At Castle Clinton, the lines to get tickets and the ferry to Liberty Island were two hours long. Fortunately, I had anticipated that, and the agreed upon back-up plan was to take the Staten Island Ferry to get views of Lady Liberty.

From there, I knew we had to walk north to get to Wall Street. I just followed signs to the financial district and asked for directions when I thought we might have veered off course. With nothing more than a Google map printout of the NYSE, we made our way to the Federal Reserve Bank, the NYSE, City Hall, the Woolworth Building, and the site of the former World Trade Center towers. We picked up a subway at City Hall to take us to Canal Street and Chinatown. That was a bit of a waste of money since we were only a few blocks away.

At the top of the subway station on Canal Street was a tourist’s map of Chinatown that provided our orientation for exploring that neighborhood. We enjoyed strolling up and down Mott Street and some of its side streets, popping into Chinese bakeries and gift shops and apothecaries. At the Chinatown Fair, however, we discovered that Bird Brain, the Tic Tac Toe savant, was long-gone.

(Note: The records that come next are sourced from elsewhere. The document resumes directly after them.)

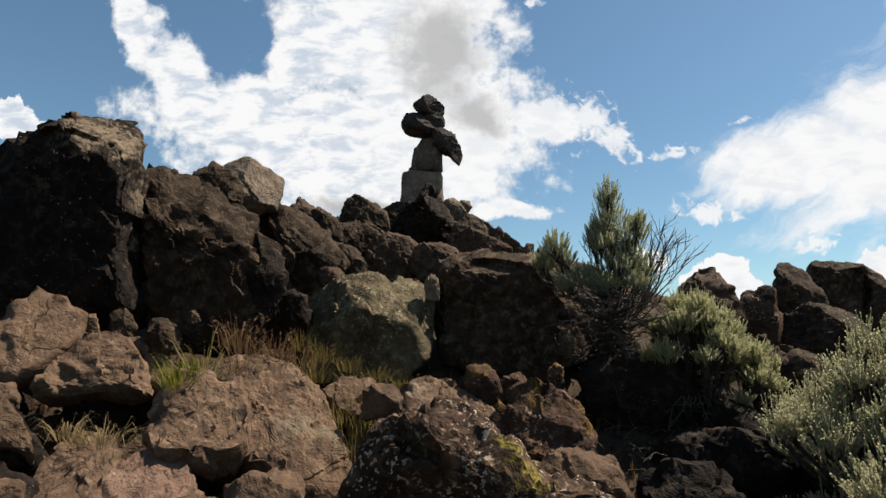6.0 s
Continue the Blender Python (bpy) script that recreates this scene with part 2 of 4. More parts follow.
ROCK = {
    # black: deep shade is put into the base colour
    "black": rock_material("shade_black_basalt", (0.008, 0.006, 0.004), (0.019, 0.013, 0.010), (0.060, 0.041, 0.030), (0.15, 0.112, 0.085), 0.68, rough=0.86, gloss=0.08),
    # sunlight on the top-right facet and right edge is painted as pale spots
    "sun_patched": rock_material("sun_patched_basalt", (0.008, 0.006, 0.005), (0.016, 0.011, 0.009), (0.050, 0.035, 0.026), (0.216, 0.175, 0.135), 0.675,
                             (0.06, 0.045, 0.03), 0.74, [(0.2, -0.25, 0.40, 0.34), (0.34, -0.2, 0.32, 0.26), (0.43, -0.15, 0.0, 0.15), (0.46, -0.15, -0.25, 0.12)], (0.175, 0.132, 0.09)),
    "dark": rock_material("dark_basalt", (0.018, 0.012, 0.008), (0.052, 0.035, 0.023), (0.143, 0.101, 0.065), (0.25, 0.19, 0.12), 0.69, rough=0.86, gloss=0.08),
    "brown": rock_material("brown_basalt", (0.040, 0.025, 0.017), (0.086, 0.056, 0.038), (0.138, 0.093, 0.062), (0.155, 0.111, 0.042), 0.68, rough=0.86, gloss=0.08),
    "tan": rock_material("tan_basalt", (0.057, 0.035, 0.023), (0.115, 0.073, 0.047), (0.186, 0.124, 0.080), (0.216, 0.171, 0.114), 0.68, relief=0.010),
    "slab": rock_material("slab_basalt", (0.068, 0.043, 0.028), (0.138, 0.086, 0.055), (0.222, 0.147, 0.094), (0.225, 0.173, 0.117), 0.68, (0.124, 0.095, 0.063), 0.78,
                          [(0.12, -0.12, -0.02, 0.14), (0.3, -0.1, 0.02, 0.16), (-0.2, -0.1, 0.2, 0.14)], (0.15, 0.118, 0.082), 0.011),
    "pink": rock_material("pink_basalt", (0.075, 0.044, 0.030), (0.150, 0.092, 0.066), (0.22, 0.145, 0.105), (0.202, 0.163, 0.128), 0.66, relief=0.010),
    "pale": rock_material("pale_basalt", (0.095, 0.071, 0.052), (0.157, 0.121, 0.087), (0.209, 0.163, 0.123), (0.235, 0.203, 0.165), 0.7),
    "lichen": rock_material("lichen_basalt", (0.045, 0.034, 0.021), (0.102, 0.080, 0.048), (0.178, 0.143, 0.088), (0.231, 0.200, 0.121), 0.6),
    "mossy": rock_material("mossy_basalt", (0.031, 0.019, 0.013), (0.065, 0.037, 0.024), (0.117, 0.071, 0.047), (0.283, 0.196, 0.140), 0.6, (0.141, 0.080, 0.021), 0.7),
    "mossy_boulder": rock_material("mossy_boulder_basalt", (0.028, 0.017, 0.012), (0.066, 0.039, 0.026), (0.150, 0.095, 0.058), (0.50, 0.40, 0.29), 0.57, (0.194, 0.122, 0.030), 0.76,
                                   [(0.11, -0.12, 0.14, 0.11), (0.19, -0.12, 0.07, 0.12), (0.3, -0.12, 0.01, 0.1), (0.57, -0.12, -0.17, 0.17)], (0.25, 0.195, 0.03)),
    "cairn": rock_material("cairn_basalt", (0.115, 0.083, 0.063), (0.222, 0.162, 0.122), (0.30, 0.232, 0.175), (0.351, 0.307, 0.234), 0.7),
    "cairn_dark": rock_material("cairn_dark_basalt", (0.030, 0.025, 0.021), (0.064, 0.053, 0.045), (0.120, 0.102, 0.087), (0.22, 0.198, 0.168), 0.71),
}


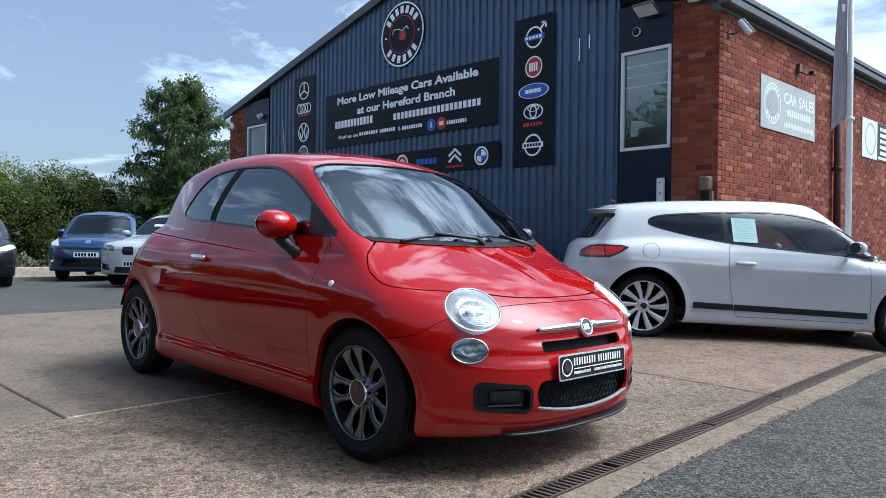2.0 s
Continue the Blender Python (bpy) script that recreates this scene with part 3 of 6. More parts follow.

After walking through Chinatown and into Little Italy, we hopped on the same #6 train back to Midtown to 42nd and Broadway to find our dinner spot. I had only the address of the restaurant, and we found it without a problem. Being so near Times Square, we walked around Broadway after dinner and picked up some cheesecake before we headed to Grand Central.

As we rode Metro North, the commuter train that runs between NYC and the Connecticut shoreline that night, I thought about how much fun we had flying by the seat of our pants. By all accounts, the day was a success. I found all the places I wanted to find, navigated well enough, and never had to rely on a taxi to get us from one place to the next.

But we certainly walked way more than we needed to. If we had had a map, I would have found more direct ways of getting us from point A to point B and would have made smarter use of the subways. With any kind of Manhattan guide, our feet would have been a lot less sore.

Researching our destinations ahead of time would have made a big difference, too. As it turns out, the financial district has been barricaded and under close guard since 9-11. Tourists are no longer allowed into the NYSE, City Hall, or the Federal Reserve Bank. I knew the Statue of Liberty would likely be restricted, but it hadn’t occurred to me that everything else would be, too. While my daughter wasn’t disappointed to miss out on the viewing room of the New York Stock Exchange, I was. And if I had taken more time to plan the trip, I would have known that since the 1996 edition of our guide book was published, Bird Brain had long since gone to the fryer.

What occurred to me as we elevated our throbbing feet on the empty seats across from us on the train that night is that small business management is often a lot like touring without a map. You can do a pretty good job without a very detailed plan. By basically heading in the right direction, asking around, and making educated guesses, you can achieve some respectable success.

Most of the small business owners I know and have worked with do not use a business plan and scoff at the very idea. “Our sales are growing,” they may point out with pride. “I don’t need a plan to tell me how to run my business. I’ve done well so far without one.”

And I won’t argue that; it’s true. If you took the time to create a plan for your business, however, your research would likely uncover better tools and new technology. You might find innovations or resources that could improve your day-to-day operations and update your product line. You might discover faster, more efficient ways to run your business and software that would give you more information about your customers, your weaknesses and your profitability.

Sure, things are functioning now. But I bet at the end of the day, with a useful business plan, your feet would be a lot less sore, too.